> **RECORDED DATA**:
※
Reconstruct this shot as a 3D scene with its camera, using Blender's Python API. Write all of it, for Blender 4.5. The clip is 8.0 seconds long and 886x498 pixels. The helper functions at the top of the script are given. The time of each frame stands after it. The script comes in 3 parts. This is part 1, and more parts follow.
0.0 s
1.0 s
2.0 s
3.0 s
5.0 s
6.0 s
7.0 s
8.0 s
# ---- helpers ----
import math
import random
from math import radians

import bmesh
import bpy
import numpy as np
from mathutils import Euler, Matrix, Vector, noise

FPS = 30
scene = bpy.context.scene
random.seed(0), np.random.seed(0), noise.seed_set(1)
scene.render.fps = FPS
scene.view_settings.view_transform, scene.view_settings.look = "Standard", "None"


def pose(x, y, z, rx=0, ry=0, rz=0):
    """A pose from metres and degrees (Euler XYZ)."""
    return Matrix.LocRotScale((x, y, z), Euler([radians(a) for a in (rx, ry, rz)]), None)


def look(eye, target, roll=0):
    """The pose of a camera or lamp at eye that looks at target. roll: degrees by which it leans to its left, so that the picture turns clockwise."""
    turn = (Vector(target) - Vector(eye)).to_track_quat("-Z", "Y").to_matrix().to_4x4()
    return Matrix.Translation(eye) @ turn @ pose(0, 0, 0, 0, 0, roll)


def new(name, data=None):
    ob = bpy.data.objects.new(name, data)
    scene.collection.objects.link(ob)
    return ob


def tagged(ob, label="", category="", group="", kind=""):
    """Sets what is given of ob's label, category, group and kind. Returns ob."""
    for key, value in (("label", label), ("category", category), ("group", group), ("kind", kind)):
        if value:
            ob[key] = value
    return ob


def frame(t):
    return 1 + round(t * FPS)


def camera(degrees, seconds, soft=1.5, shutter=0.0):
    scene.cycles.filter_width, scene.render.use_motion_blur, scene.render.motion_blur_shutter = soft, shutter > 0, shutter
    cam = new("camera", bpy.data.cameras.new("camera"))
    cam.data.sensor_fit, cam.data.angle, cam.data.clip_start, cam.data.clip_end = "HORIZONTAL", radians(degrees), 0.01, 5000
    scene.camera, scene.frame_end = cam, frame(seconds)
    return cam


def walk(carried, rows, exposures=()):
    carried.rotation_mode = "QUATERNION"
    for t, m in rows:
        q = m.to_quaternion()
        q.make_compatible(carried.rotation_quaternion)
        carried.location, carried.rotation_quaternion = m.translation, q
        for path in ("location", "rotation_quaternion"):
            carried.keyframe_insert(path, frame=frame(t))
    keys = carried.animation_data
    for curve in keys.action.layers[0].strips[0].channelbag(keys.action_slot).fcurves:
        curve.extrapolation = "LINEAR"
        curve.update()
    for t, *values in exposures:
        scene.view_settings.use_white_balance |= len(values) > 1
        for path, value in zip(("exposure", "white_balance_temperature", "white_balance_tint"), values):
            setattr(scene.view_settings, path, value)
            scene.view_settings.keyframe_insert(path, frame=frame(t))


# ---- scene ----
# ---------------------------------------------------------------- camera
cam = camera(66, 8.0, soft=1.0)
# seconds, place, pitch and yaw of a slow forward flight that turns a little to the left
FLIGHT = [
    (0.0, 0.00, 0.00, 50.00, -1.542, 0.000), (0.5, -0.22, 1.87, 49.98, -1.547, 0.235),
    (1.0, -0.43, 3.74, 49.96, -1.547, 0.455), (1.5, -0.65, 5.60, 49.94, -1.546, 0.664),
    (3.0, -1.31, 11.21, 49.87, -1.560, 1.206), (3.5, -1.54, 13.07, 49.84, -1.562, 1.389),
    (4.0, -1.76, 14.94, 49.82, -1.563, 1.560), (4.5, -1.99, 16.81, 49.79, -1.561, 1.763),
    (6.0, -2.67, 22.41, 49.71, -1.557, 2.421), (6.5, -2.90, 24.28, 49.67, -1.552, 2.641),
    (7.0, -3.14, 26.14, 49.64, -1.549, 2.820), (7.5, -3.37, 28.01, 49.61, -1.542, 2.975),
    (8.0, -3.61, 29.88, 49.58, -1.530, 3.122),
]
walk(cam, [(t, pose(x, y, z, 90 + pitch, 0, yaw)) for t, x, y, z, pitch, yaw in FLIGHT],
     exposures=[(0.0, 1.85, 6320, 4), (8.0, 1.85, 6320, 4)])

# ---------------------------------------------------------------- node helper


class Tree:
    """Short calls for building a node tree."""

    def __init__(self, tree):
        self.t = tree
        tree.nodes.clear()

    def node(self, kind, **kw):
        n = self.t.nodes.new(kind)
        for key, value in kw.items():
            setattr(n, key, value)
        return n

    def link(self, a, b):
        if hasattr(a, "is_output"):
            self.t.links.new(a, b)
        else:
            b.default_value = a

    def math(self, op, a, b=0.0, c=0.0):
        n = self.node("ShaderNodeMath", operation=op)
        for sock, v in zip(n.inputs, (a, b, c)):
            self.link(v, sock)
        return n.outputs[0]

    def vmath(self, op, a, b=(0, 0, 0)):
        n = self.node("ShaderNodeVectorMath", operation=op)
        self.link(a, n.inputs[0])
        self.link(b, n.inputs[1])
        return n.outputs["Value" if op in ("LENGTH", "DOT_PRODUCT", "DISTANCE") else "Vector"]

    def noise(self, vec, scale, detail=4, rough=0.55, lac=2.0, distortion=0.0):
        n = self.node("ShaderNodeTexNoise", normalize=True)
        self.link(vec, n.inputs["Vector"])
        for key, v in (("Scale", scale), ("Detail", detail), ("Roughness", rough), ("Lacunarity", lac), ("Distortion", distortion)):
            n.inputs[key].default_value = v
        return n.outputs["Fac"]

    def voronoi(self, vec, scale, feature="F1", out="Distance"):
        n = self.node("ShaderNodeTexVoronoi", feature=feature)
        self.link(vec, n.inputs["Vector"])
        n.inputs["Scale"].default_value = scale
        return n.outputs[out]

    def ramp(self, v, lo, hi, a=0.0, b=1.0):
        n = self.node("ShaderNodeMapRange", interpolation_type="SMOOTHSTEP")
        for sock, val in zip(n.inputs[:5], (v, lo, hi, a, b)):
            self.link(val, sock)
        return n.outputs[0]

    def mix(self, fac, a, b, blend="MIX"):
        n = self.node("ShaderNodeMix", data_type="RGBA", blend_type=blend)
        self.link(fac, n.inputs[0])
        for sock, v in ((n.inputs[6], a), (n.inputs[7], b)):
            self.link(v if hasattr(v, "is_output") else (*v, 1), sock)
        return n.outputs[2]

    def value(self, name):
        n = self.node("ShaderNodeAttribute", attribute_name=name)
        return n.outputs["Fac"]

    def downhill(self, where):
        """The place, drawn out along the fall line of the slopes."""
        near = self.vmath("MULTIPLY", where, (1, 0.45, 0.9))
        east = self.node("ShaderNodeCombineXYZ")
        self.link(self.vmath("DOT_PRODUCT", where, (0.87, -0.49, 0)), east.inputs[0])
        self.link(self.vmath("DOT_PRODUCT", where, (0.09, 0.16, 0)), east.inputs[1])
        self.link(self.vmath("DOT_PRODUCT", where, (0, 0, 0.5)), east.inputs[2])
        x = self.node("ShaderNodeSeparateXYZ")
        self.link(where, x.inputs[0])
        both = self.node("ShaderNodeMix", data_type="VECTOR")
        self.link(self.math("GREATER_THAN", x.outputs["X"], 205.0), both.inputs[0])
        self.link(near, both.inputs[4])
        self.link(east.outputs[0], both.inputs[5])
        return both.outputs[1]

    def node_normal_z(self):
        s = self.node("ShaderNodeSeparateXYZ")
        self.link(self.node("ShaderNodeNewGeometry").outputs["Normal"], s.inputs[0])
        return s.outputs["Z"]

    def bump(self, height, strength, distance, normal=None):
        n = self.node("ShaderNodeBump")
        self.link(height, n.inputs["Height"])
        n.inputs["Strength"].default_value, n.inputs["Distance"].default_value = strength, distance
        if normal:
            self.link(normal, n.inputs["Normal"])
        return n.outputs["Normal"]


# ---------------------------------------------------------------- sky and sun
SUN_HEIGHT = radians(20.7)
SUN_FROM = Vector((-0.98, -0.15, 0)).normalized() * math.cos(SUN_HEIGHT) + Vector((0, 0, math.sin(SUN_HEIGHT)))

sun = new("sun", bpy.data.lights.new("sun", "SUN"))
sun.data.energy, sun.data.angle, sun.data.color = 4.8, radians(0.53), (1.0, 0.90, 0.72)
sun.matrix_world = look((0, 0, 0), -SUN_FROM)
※
> **EXERCISE REQUIREMENTS**: Write out, from the lines above, only those from the line with "q.make_compatible(carried.rotation_quaternion)" to the line with "scene.view_settings.use_white_balance |= len(values)", exactly as given, including the first and the last.

> **ANSWER TO THIS PROBLEM**:
        q.make_compatible(carried.rotation_quaternion)
        carried.location, carried.rotation_quaternion = m.translation, q
        for path in ("location", "rotation_quaternion"):
            carried.keyframe_insert(path, frame=frame(t))
    keys = carried.animation_data
    for curve in keys.action.layers[0].strips[0].channelbag(keys.action_slot).fcurves:
        curve.extrapolation = "LINEAR"
        curve.update()
    for t, *values in exposures:
        scene.view_settings.use_white_balance |= len(values) > 1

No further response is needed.